Как я и предполагал, никакого «падения», никакого внезапного выявления низости не произошло. А сработала наша общая поведенческая неграмотность. Мы были порядочными людьми, но не были воспитаны на правилах порядочности. Юля полагала даже, что поступает принципиально. И уж, конечно, никакого отношения к антисемитизму она не имела. Просто она за что-то (за что, не помню) и до этого резко осуждала Антокольского, а тут представился случай это высказать публично. Что случай этот неподходящий, что нельзя «открыто» выступать против человека, когда его травят, да еще травят по причине его происхождения (впрочем, что такое у нас возможно, она не сразу уяснила), — она не знала: нас так не учили. Но ко времени нашей встречи она уже понимала — поняла на собственном горьком опыте. Тяжело ко всем нам возвращались нормальные ценности.
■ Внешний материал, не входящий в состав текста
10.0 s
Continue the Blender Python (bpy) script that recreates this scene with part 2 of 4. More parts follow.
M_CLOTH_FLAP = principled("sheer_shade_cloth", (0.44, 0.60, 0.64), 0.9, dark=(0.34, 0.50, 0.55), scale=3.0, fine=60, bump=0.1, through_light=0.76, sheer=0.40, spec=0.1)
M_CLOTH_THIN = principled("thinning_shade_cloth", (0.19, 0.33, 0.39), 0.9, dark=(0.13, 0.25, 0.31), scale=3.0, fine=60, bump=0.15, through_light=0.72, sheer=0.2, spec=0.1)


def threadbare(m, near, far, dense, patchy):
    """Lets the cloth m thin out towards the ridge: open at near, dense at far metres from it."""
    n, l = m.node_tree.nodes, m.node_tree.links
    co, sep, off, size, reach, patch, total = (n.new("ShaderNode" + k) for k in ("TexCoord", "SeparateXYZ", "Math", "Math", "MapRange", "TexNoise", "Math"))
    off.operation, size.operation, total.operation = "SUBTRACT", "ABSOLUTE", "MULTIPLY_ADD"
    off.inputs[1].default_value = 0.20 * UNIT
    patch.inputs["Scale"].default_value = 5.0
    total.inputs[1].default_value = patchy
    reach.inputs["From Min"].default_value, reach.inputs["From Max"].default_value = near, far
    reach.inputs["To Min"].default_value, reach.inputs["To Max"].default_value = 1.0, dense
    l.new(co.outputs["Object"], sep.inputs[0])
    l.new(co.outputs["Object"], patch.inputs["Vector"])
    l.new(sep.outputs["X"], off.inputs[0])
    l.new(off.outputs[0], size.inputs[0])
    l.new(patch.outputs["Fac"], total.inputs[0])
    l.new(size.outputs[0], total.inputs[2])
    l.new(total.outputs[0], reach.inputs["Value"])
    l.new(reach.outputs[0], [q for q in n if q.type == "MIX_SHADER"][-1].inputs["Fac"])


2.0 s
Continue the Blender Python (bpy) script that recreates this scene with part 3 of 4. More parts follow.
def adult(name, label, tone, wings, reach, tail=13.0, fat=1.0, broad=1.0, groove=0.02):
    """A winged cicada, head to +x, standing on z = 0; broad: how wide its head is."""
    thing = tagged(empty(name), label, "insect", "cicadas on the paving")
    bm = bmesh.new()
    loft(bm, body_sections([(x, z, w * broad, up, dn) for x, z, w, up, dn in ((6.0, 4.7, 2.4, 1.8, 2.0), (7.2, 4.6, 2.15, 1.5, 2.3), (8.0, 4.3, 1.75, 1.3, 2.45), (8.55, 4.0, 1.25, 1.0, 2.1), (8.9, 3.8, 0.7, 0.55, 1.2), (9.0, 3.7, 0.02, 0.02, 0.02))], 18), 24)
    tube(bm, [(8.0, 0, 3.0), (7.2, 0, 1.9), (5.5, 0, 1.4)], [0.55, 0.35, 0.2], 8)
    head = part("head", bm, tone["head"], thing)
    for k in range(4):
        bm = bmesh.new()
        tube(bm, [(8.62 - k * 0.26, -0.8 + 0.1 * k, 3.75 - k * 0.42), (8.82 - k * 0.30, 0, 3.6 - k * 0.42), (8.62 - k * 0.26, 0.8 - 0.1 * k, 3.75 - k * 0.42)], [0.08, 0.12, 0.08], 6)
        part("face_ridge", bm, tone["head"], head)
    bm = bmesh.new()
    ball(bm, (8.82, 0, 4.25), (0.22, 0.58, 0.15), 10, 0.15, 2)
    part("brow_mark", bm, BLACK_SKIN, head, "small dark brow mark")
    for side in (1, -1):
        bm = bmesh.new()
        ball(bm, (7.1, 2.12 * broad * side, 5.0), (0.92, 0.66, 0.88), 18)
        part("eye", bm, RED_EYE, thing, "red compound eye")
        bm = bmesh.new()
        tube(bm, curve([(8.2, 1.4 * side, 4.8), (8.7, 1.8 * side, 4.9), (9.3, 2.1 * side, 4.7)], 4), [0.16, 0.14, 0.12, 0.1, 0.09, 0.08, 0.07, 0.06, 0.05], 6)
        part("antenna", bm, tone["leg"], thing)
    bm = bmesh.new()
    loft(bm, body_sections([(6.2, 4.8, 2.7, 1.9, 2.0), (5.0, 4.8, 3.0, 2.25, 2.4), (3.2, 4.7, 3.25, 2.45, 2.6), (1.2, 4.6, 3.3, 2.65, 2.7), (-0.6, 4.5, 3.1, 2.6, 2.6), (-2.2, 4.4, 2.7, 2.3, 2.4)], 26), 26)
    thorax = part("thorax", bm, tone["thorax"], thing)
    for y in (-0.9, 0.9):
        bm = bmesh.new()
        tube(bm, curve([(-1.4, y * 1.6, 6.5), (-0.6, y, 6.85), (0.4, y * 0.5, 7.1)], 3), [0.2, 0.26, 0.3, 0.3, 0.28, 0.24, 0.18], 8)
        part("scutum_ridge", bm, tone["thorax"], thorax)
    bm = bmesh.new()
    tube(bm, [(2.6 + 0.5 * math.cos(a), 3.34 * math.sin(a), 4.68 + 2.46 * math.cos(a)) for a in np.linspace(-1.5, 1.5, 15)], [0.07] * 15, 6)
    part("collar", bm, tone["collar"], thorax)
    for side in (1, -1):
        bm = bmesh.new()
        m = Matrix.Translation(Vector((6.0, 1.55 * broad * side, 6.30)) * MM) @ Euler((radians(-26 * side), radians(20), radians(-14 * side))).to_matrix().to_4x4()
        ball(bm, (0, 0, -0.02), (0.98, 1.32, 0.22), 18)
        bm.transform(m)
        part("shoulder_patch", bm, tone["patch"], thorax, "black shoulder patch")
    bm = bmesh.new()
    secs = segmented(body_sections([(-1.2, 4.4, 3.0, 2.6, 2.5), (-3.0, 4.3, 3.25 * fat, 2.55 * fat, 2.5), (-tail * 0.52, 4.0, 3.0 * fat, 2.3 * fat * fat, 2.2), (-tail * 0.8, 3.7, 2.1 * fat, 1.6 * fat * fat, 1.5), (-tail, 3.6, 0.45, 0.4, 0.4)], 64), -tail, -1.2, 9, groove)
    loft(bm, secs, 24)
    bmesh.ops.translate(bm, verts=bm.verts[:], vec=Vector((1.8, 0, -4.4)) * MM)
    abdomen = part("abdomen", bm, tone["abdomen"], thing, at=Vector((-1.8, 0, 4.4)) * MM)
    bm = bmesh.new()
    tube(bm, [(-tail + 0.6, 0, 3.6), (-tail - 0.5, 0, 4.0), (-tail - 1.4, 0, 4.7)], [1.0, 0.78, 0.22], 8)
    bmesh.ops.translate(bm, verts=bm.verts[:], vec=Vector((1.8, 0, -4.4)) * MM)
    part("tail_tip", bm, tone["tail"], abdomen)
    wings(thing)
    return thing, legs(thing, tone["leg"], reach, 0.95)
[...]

Мы и потом с ней встречались — не очень часто, но всегда дружески. Перестройку она приняла как возрождение. А когда дело застопорилось — не выдержала. Не выдержала жизненных неурядиц, которые иначе легко перенесла бы, и покончила с собой. Конечно, так поступать нельзя, но я ее не сужу. Даже понимаю. Она была положительным героем наших дней, цельным и чистым, при всей своей тонкости и сложности человеком, сделанным из одного куска. А «дни» таким воспитанным ими героям не соответствовали. Перестроечные — тоже.
Но когда мы встретились, этой антикосмополитской кампании никто не предвидел. И даже моего ареста — ведь я был, так сказать, прощен. Просто мы дружили, любили стихи, говорили о них. Впереди был только День Победы.
Этот день я помню несколько сумбурно, но, наверно, сумбурным он и был. Слухи о том, что акт о безоговорочной капитуляции уже подписан, будоражил Москву уже 8 мая. Мы не знали, в чем дело. Что война кончается, было ясно и без этого, но почему не сообщают, было непонятно. Только потом оказалось, что первоначально немцы капитулировали перед нашими западными союзниками (неужто думали этим обойтись?), но от них потребовали общего Акта о капитуляции. Откуда-то по секрету все знали, что об этом сообщат в два часа ночи. В эту ночь я гостил у ребят в Строителе. Устроили какое-то застолье и стали ждать. Все общежитие не спало. Ждали напряженно: скажут или не скажут. Наконец, в репродукторе раздался треск и знакомый голос: «Говорит Москва». Свершилось.
Сидели всю ночь. Утренней электричкой я прибыл в Москву, которая вся ходила ходуном. Дозвонился до Коли, встретились, ходили весь день. Больше всего радовала мысль, что больше наши ребята не будут гибнуть. Мы не знали, сколько их уже погибло, эта цифра и сегодня еще не ясна. Везде качали военных. Видел ли я в этот день Юльку, как он вообще закончился для меня — не помню.
На следующий день у нас в газете было совещание. Надо было менять название газеты. «Все для фронта» больше не годилось. Я предложил «Вперед» — приняли. Все были довольны. Настроение было торжественное. Все были счастливы.
А жизнь продолжалась, и общение мое расширялось. Подружился я со студенткой Литинститута Идой Фридлянд, дочерью репрессированного марксистского историка и сестрой будущего критика и религиозного писателя Феликса Светова (тогда он еще был школьником). Их мать тоже сидела, но к тому времени уже вернулась из лагеря.
В их доме у метро «Кировская» я встречал много поляков. Их семья какими-то родственными или дружескими нитями была связана с Польшей и с распущенной Сталиным (формально Коминтерном) польской компартией. Но как раз в те дни надо было создавать «Народную Польшу». Партию переименовали и восстановили в новом качестве. Польских коммунистов частично освобождали из лагерей и вместе с уцелевшими от «чисток» посылали в страну. По дороге некоторые из них останавливались в квартире Световых, у сестер их матери.
Как пишет в своих воспоминаниях Ф. Светов, я поражал и пугал этих поляков своими стихами. Уж им-то они были близки. Польская компартия, безусловно, тоже была преступна. Но тем не менее я до сих пор уверен в том, что она никогда не бывала похожа на нашу, сталинскую. И именно потому, что свой «37 год» она, так сказать, пережила в России и в Польше его не допустила. Это и спасло Польшу от сталинизации. Спас ее от этого Болеслав Берут, когда любыми средствами затягивал «следствие» над Гомулкой и не проводил процесса над ним. Да, Берут был сталинистом и чекистом — все правда, но процессов с бредовыми обвинениями в Польше не было. Значит, не было необходимости заставлять людей повторять бессмыслицу или хотя бы ей противостоять. И то, и другое чрезвычайно понижает духовный и интеллектуальный уровень общества. Но о поляках — к слову. Это просто еще один штрих того времени.